A file in overrides/ patches a language - merged on top, so it can be a tiny partial. A file directly in ./build/translations/ is a language - it stands on its own (with English filling any gaps). Use the first to tweak a shipped language, the second to introduce a new one.

Applying Your Changes

Overrides are applied during a rebuild, not on a plain container restart. After you add or edit a file in overrides/, trigger a rebuild:

  • From the admin UI: go to the extensions management page and click Rebuild. (Requires the extensions.manage admin permission.)
  • It also runs automatically as part of any extension install/uninstall rebuild.

Once the rebuild finishes, reload the Panel and your strings are live.
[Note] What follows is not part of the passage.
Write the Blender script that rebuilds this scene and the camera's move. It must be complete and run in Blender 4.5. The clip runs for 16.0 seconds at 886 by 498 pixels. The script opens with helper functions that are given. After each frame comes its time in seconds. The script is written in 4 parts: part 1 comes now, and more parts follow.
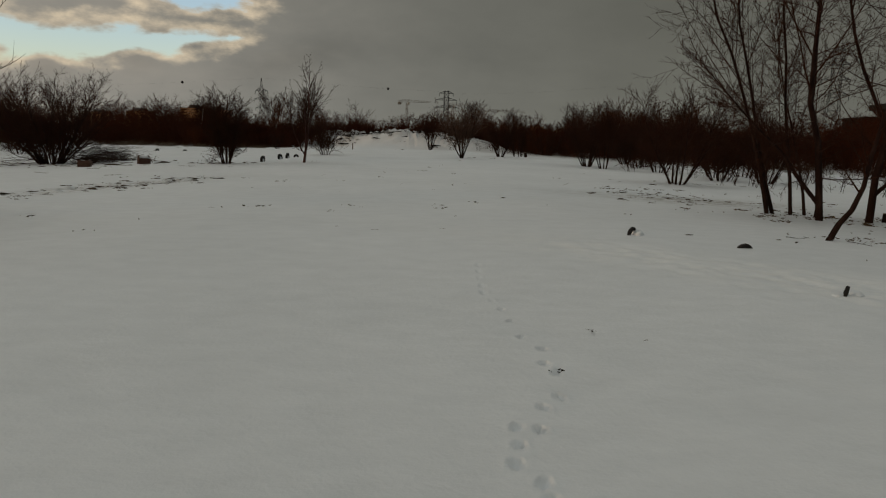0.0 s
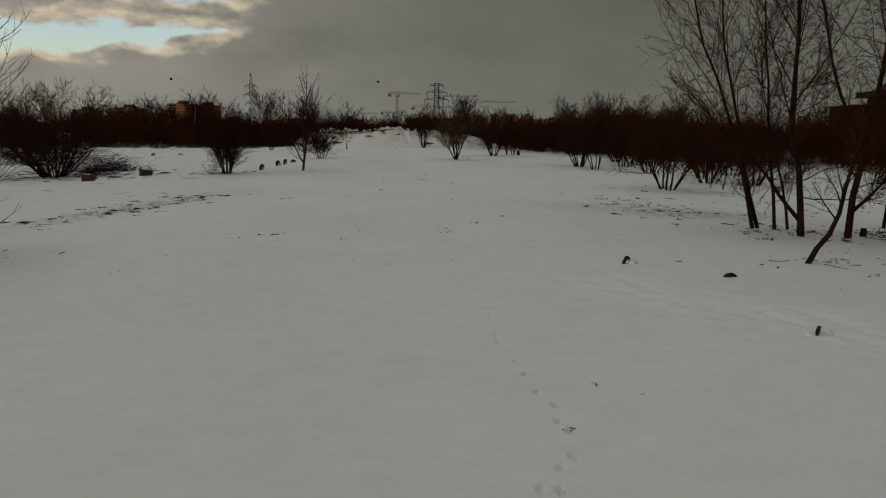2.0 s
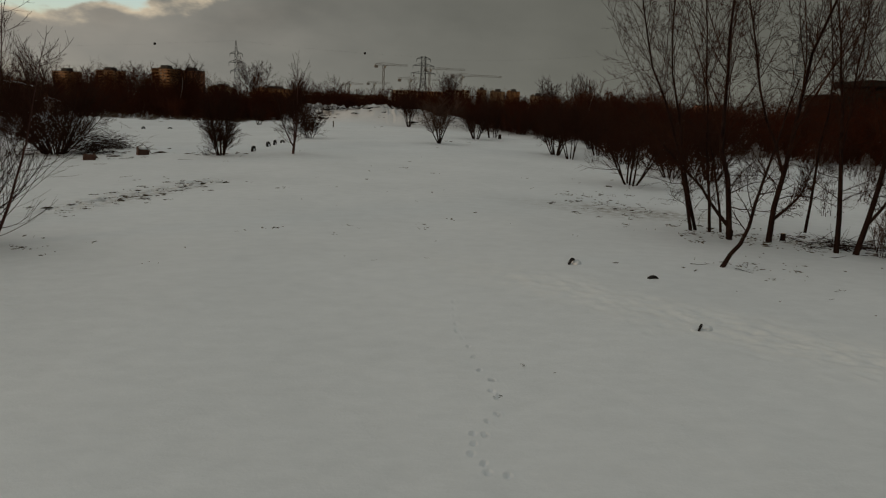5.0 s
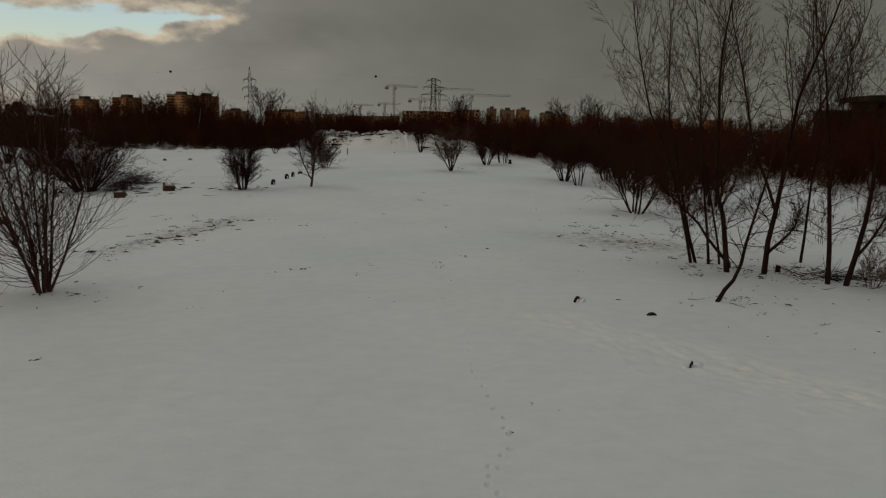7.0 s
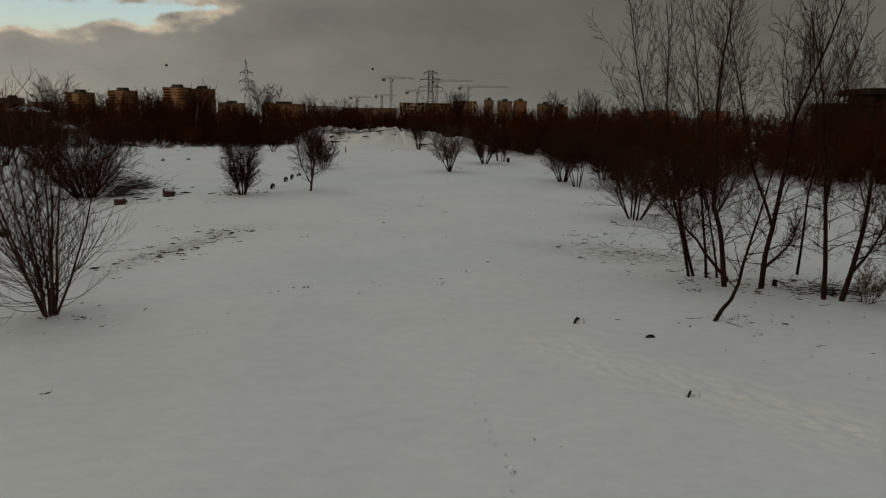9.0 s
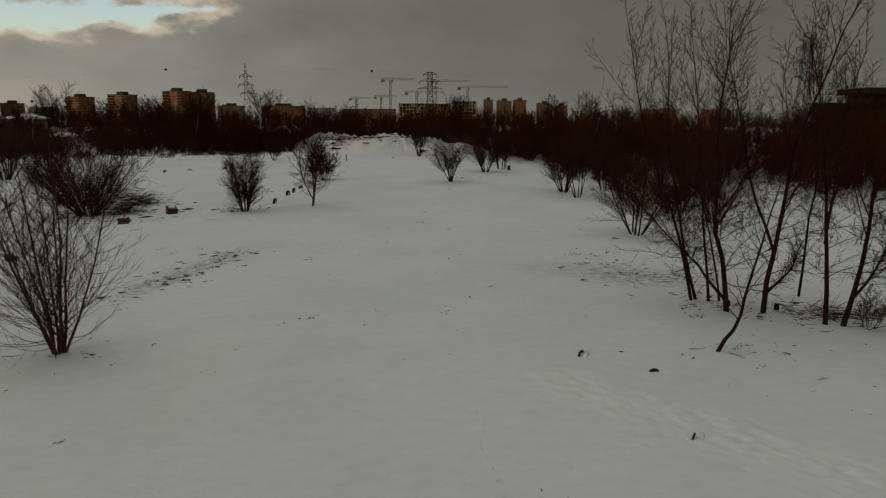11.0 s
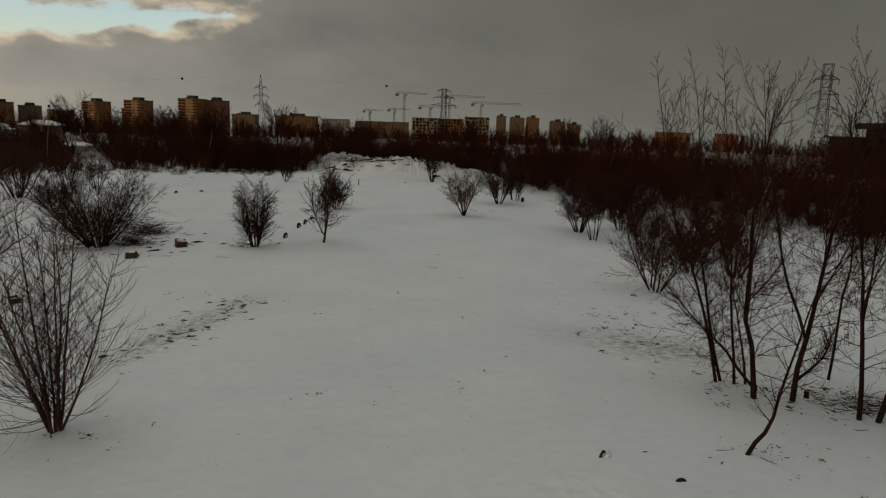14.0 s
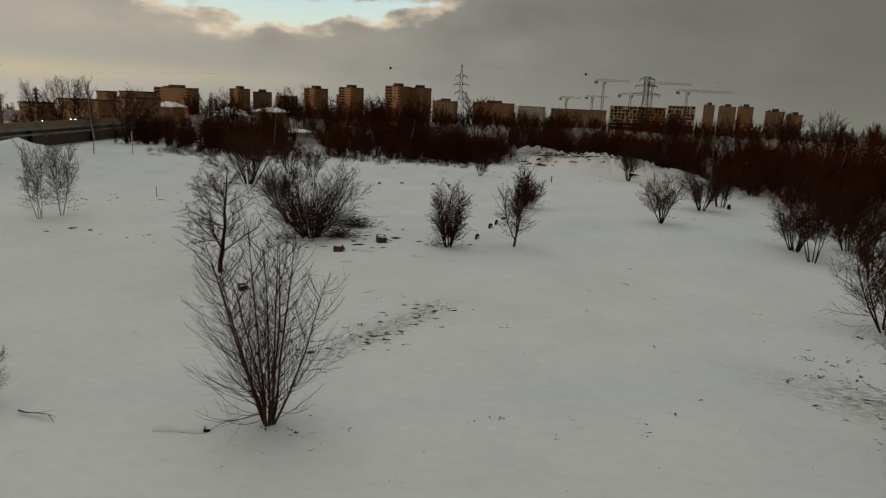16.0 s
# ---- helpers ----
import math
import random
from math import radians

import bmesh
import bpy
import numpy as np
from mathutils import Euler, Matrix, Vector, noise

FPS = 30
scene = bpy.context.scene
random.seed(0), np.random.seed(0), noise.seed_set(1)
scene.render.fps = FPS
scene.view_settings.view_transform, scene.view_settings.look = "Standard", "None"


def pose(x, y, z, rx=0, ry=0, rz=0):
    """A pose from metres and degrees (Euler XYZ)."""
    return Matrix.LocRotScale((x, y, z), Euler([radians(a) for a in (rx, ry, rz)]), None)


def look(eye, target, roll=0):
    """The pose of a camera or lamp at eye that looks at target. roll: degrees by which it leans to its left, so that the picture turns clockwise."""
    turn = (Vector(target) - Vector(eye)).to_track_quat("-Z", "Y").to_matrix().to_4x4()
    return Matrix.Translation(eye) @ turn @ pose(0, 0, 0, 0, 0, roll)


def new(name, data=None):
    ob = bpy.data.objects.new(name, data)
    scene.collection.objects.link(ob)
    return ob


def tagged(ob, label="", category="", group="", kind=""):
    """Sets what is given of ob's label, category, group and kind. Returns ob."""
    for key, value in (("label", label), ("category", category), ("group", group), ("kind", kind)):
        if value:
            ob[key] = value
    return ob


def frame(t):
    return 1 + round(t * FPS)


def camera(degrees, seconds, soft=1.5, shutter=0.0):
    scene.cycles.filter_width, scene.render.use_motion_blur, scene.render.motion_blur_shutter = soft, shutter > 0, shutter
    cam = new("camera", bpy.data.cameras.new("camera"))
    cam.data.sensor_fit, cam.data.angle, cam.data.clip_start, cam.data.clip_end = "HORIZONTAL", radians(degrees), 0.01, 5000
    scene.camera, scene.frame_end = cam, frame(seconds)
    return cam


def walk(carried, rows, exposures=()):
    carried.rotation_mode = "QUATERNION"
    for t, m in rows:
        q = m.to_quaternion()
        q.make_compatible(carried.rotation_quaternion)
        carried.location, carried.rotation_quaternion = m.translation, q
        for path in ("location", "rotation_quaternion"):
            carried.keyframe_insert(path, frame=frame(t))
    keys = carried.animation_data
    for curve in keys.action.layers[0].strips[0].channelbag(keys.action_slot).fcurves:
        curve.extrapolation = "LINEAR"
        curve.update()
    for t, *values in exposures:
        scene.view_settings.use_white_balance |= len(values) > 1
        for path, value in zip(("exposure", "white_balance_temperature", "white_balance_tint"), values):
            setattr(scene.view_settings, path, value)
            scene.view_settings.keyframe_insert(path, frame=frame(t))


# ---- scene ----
cam = camera(68.0, 16.0, soft=1.2)
PATH = [
    (0, (0.114, -0.021, 2.458), (0.696, 9.829, 0.832), 1.33),
    (0.5, (-0.014, 0.110, 2.891), (0.515, 9.999, 1.499), 0.95),
    (1, (-0.189, -0.142, 3.256), (0.369, 9.752, 1.910), 0.72),
    (1.5, (-0.316, -0.592, 3.612), (0.309, 9.264, 2.043), 0.42),
    (2, (-0.427, -1.115, 3.813), (0.269, 8.702, 2.042), 0.32),
    (2.5, (-0.477, -1.676, 4.013), (0.277, 8.098, 2.036), 0.20),
    (3, (-0.484, -2.249, 4.252), (0.347, 7.486, 2.119), 0.58),
    (3.5, (-0.433, -2.793, 4.494), (0.478, 6.912, 2.263), 1.37),
    (4, (-0.401, -3.325, 4.758), (0.599, 6.358, 2.471), 2.42),
    (6.5, (-0.731, -6.267, 6.389), (0.077, 3.513, 4.464), 1.07),
    (7, (-0.791, -6.466, 6.691), (-0.025, 3.319, 4.775), 0.93),
    (7.5, (-0.846, -6.503, 6.981), (-0.069, 3.280, 5.062), 0.91),
    (8, (-0.884, -6.546, 7.293), (-0.094, 3.227, 5.326), 0.86),
    (10.5, (-1.061, -6.487, 8.956), (-0.271, 3.260, 6.867), 0.23),
    (11, (-1.098, -6.463, 9.335), (-0.312, 3.289, 7.265), 0.05),
    (11.5, (-1.131, -6.279, 9.762), (-0.378, 3.480, 7.711), -0.24),
    (12, (-1.177, -5.958, 10.174), (-0.488, 3.796, 8.082), -0.48),
    (12.5, (-1.223, -5.606, 10.602), (-0.594, 4.137, 8.439), -0.79),
    (13, (-1.257, -5.264, 11.021), (-0.661, 4.483, 8.865), -0.59),
    (13.5, (-1.350, -4.869, 11.393), (-0.730, 4.904, 9.371), 0.52),
    (14, (-1.399, -4.681, 11.824), (-0.736, 5.115, 9.929), 1.85),
    (14.5, (-1.585, -4.643, 12.390), (-1.058, 5.162, 10.492), 2.29),
    (15, (-1.648, -4.706, 12.950), (-1.933, 5.094, 10.977), 1.85),
    (15.5, (-1.840, -4.167, 13.224), (-3.339, 5.502, 11.161), 1.84),
    (16, (-1.792, -4.106, 13.558), (-3.916, 5.415, 11.357), 2.35),
]
walk(cam, [(t, look(eye, target, roll)) for t, eye, target, roll in PATH], [(0, -0.04), (4, -0.08), (13.5, -0.07), (14.5, 0.04), (15.0, 0.15), (15.5, 0.20), (16, 0.23)])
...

A plain restart is not enough

On a bare docker compose restart, the entrypoint regenerates the top-level files from the base Panel but does not reapply overrides unless a rebuild actually runs. If your patched strings revert to the Panel defaults after a restart, trigger a rebuild from the admin UI to reapply the overrides.

Caveats

  • Override existing keys, don't invent new ones. The override is merged into the base file, but the Panel's frontend only reads keys it knows about. Adding a key the Panel never references does nothing; patch keys that already exist.
  • Keep interpolation variables intact. If the original string is Showing {start} to {end} of {total} results., your override has to keep {start}, {end}, and {total} - dropping or renaming them breaks the rendered string.
  • Patches follow the base, not the other way around. Because the base is regenerated every rebuild, if a Panel upgrade renames or removes a key, your override for the old key simply has nothing to merge into and silently stops applying. After a major upgrade, skim the diff in ./build/translations/en.json if a patched string reverts.
  • Valid JSON only. A malformed override file is logged and skipped during the rebuild rather than applied - check the extension build log if a change doesn't take.